* _Material for this task_:

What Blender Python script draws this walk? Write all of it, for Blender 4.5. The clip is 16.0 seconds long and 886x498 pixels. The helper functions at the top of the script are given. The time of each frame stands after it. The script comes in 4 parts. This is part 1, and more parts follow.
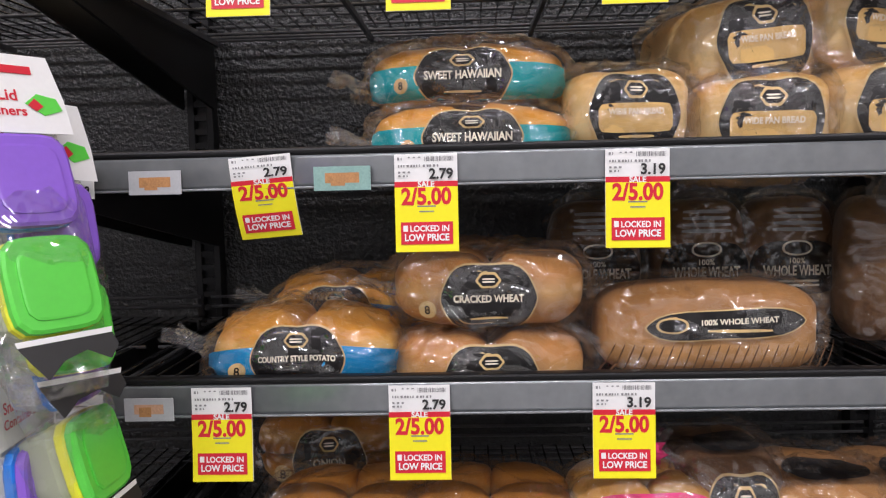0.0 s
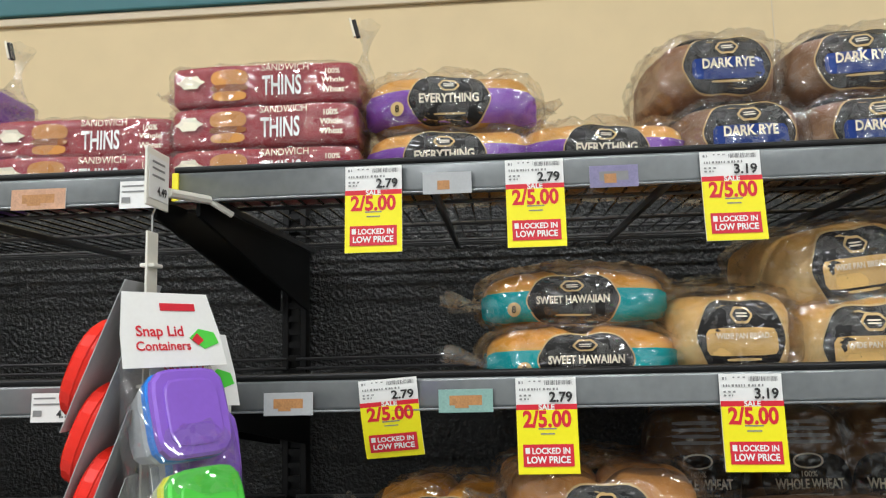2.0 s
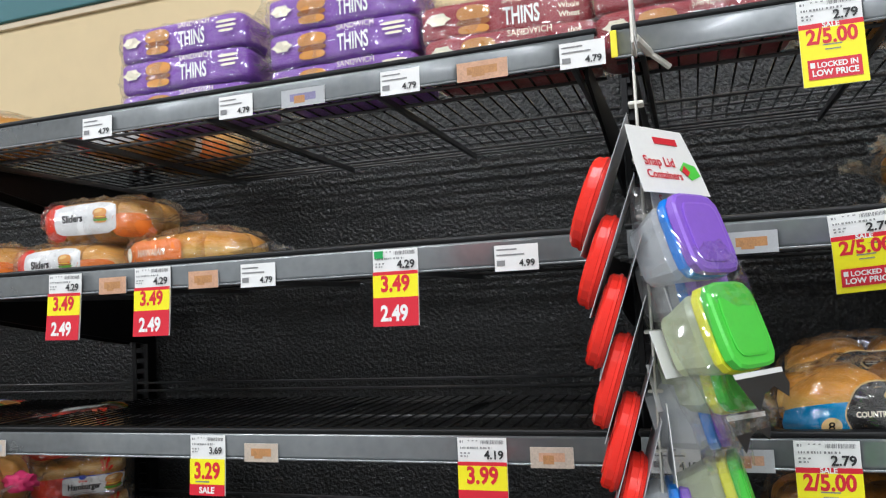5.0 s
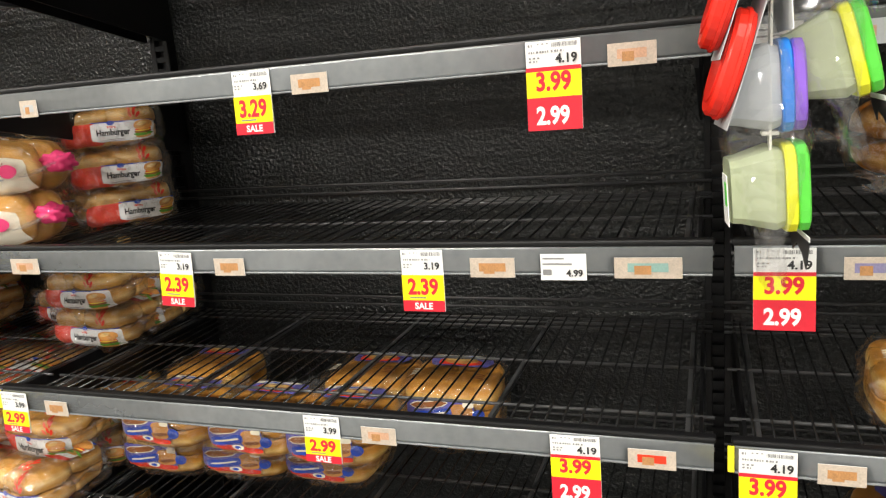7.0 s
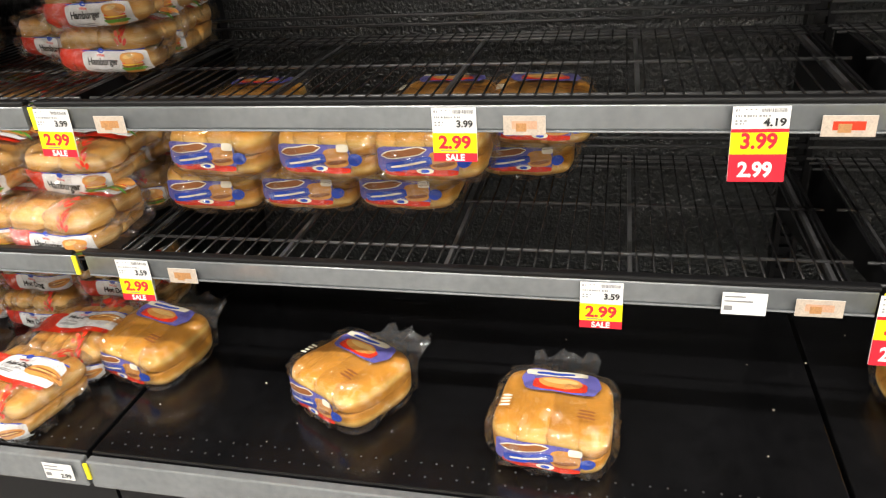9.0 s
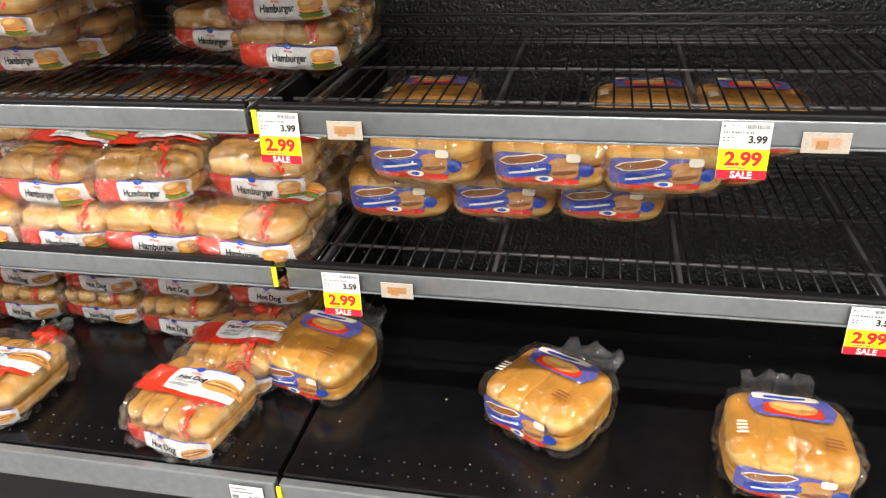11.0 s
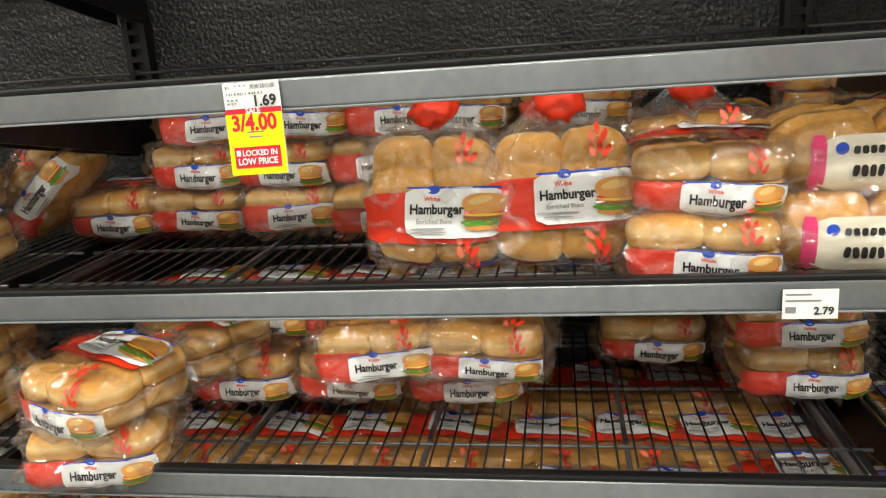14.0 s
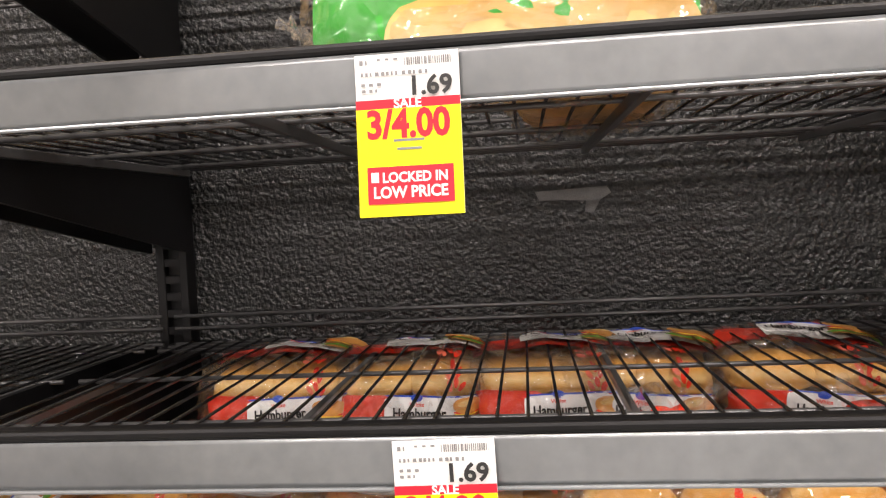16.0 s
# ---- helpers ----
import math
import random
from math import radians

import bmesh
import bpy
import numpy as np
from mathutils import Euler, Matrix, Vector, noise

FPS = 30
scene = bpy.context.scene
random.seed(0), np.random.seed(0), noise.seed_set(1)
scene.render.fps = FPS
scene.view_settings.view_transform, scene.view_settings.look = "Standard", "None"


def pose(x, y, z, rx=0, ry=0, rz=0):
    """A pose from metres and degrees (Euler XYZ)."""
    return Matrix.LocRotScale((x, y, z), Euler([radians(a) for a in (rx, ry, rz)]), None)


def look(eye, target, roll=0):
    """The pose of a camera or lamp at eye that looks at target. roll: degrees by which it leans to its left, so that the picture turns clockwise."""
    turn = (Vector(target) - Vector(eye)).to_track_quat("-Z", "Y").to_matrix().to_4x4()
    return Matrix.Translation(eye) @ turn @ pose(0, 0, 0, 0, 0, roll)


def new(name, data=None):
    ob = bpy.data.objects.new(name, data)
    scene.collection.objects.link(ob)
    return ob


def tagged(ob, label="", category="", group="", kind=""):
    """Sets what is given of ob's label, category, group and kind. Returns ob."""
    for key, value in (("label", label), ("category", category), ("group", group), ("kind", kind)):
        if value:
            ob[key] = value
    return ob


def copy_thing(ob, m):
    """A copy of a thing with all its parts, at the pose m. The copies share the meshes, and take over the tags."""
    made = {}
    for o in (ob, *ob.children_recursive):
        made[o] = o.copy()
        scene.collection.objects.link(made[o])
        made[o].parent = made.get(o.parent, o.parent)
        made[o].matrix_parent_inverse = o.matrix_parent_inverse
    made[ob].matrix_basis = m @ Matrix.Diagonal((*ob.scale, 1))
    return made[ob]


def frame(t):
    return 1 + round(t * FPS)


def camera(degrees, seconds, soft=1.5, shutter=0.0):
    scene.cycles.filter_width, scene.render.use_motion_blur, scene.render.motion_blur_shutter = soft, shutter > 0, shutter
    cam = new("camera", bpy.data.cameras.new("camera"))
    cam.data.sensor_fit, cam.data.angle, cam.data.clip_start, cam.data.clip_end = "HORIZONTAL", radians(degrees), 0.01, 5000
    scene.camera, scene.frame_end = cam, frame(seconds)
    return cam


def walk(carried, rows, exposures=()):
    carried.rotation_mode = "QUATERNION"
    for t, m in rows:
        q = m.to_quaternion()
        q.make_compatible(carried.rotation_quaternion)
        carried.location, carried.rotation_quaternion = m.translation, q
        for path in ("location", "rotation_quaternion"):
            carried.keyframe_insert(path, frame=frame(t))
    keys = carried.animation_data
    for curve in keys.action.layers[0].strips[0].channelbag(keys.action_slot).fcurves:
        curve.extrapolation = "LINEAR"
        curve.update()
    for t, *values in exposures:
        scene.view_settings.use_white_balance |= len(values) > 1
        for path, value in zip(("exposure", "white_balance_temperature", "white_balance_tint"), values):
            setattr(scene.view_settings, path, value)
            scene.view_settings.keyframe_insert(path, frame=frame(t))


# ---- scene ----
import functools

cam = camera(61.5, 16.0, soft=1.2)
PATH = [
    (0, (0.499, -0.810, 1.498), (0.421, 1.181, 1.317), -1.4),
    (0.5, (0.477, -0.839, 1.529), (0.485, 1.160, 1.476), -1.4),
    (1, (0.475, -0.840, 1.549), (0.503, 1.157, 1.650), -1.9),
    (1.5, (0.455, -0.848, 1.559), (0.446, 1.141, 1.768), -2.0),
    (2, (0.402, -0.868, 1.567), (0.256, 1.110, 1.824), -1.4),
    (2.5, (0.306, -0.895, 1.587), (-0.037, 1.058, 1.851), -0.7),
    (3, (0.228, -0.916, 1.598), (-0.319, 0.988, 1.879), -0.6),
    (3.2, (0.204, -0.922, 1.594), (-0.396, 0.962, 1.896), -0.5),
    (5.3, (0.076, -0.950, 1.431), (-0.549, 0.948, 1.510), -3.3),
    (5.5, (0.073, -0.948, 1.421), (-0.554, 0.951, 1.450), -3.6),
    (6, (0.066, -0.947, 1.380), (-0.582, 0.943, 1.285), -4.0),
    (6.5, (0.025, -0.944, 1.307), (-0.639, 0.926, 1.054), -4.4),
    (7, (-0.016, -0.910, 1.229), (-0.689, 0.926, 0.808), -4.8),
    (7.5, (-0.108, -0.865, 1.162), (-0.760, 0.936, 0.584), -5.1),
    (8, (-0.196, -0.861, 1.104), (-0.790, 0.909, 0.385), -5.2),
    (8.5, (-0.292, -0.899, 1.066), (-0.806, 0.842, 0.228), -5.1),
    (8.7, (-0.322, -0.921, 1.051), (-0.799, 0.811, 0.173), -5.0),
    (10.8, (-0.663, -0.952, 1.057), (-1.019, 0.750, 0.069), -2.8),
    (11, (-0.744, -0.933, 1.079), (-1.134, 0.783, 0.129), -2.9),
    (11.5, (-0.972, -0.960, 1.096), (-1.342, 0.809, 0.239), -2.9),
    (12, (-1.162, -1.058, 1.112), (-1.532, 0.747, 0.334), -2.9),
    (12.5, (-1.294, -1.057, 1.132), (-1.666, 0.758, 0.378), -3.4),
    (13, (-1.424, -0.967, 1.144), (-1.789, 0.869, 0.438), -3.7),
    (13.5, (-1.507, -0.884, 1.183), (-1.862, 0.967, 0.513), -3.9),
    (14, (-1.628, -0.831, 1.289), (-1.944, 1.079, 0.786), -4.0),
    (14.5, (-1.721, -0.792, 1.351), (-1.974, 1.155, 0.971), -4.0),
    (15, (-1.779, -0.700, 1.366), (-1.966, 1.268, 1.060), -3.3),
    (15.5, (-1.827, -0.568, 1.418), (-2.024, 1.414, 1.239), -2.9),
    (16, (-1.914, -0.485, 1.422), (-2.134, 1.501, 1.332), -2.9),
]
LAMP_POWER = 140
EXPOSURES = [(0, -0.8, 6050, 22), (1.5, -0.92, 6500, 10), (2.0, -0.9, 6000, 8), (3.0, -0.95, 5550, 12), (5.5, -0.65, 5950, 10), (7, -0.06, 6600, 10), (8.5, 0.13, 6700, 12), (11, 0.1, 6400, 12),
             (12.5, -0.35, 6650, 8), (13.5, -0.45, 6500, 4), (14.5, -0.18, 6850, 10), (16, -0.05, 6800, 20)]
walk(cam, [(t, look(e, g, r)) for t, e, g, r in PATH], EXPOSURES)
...
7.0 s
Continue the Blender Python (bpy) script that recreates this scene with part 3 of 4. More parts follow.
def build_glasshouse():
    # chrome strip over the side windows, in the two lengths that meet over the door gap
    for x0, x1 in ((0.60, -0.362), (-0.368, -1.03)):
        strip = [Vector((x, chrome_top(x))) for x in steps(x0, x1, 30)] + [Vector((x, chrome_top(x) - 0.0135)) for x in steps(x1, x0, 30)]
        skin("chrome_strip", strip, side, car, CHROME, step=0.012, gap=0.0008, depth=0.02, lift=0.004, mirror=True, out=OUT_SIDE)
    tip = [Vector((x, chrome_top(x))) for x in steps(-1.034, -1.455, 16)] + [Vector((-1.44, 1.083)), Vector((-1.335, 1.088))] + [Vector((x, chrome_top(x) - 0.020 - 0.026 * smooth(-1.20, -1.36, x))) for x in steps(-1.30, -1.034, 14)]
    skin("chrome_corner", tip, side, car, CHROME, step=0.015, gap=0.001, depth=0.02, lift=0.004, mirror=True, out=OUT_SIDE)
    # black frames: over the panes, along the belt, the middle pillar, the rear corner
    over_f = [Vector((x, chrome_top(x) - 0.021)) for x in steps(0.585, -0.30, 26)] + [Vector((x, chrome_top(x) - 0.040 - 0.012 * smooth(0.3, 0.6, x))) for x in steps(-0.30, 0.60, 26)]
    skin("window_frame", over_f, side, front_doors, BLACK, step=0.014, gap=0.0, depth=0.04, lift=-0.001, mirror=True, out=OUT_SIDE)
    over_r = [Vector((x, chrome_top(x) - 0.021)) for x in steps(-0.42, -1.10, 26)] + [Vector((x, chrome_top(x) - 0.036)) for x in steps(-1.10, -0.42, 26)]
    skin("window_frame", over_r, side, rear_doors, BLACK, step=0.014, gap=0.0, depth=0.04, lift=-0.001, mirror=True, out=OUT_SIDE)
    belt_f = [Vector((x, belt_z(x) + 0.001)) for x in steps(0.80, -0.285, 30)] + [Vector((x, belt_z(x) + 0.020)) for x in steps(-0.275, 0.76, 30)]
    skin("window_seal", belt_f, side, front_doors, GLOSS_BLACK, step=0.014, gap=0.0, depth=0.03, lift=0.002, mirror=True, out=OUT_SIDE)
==
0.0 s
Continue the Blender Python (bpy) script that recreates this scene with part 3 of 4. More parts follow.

* _Problem description_: Extract the stretch of lines that begins at the line with "What Blender Python" and ends at the line with "pose from metres", inclusive. Omit every picture.

* _Final result_:
What Blender Python script draws this walk? Write all of it, for Blender 4.5. The clip is 16.0 seconds long and 886x498 pixels. The helper functions at the top of the script are given. The time of each frame stands after it. The script comes in 4 parts. This is part 1, and more parts follow.
0.0 s
2.0 s
5.0 s
7.0 s
9.0 s
11.0 s
14.0 s
16.0 s
# ---- helpers ----
import math
import random
from math import radians

import bmesh
import bpy
import numpy as np
from mathutils import Euler, Matrix, Vector, noise

FPS = 30
scene = bpy.context.scene
random.seed(0), np.random.seed(0), noise.seed_set(1)
scene.render.fps = FPS
scene.view_settings.view_transform, scene.view_settings.look = "Standard", "None"


def pose(x, y, z, rx=0, ry=0, rz=0):
    """A pose from metres and degrees (Euler XYZ)."""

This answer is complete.